The answer may surprise you. Almost exactly a year ago, the IRS got caught snooping when the agency asserted its authority to read Americans’ emails without a warrant. Not only that, according to internal documents the IRS believed that Americans have “generally no privacy” when it comes to their online communications, such as emails and Facebook messages.

This offered a huge wake-up call – that our Fourth Amendment right to be “to be secure in [our] persons, houses, papers and effects, against unreasonable search and seizure” did not extend to online communications.

That’s because of an outdated federal law, passed in 1986, called the Electronic Communications Privacy Act (ECPA), which sets standards for government access to online information. It says that the government can read our emails and anything we store online longer than 180 days without a warrant. Instead, government agencies can gain access to our sensitive information through a subpoena – enabling agencies like the IRS read our emails and highly personal documents online without ever seeking approval from a judge.

In 1986, when ECPA was written, cloud computing and social media were years away from existence. But today, Americans keep emails indefinitely and store all kinds of information over the Internet, from pictures to calendars to financial records. The current law simply doesn’t meet the demands of the digital world we live in today.

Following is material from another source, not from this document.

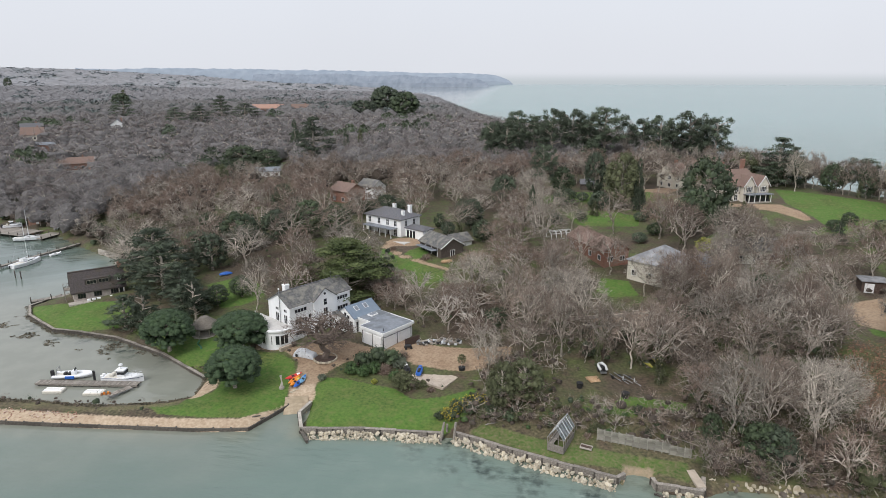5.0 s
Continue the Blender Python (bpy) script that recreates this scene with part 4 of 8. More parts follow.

The good news is that the movement to reform ECPA is gaining momentum in Congress. Senator Mike Lee has joined forces with Senator Patrick Leahy in the Senate to require that the government get a warrant to access private online communications. Companion legislation introduced in the House by Representative Kevin Yoder and Representative Jared Polis has 200 hundred co-sponsors, and will certainly pass if brought to the floor for action. These bills enjoy broad support on both sides of the aisle. However, the legislation is being held up by government agencies that want to keep the status quo of warrantless snooping.

The Securities and Exchange Commission has put pressure on the Senate and the administration to keep this important regulatory update at bay. The SEC has been offering theoretical scare tactics to senatorial staffers to keep the bill from passing by unanimous consent, and the White House has not responded to the pro-ECPA Reform petition with well over 100,000 signatures in favor of this legislative update. However, the White House has found the time to respond to the equally important Death Star petition.

Americans are increasingly concerned about their privacy and rightfully so. That’s why on this Tax Day, we renew our call to reform ECPA and keep the government out of our private online communications.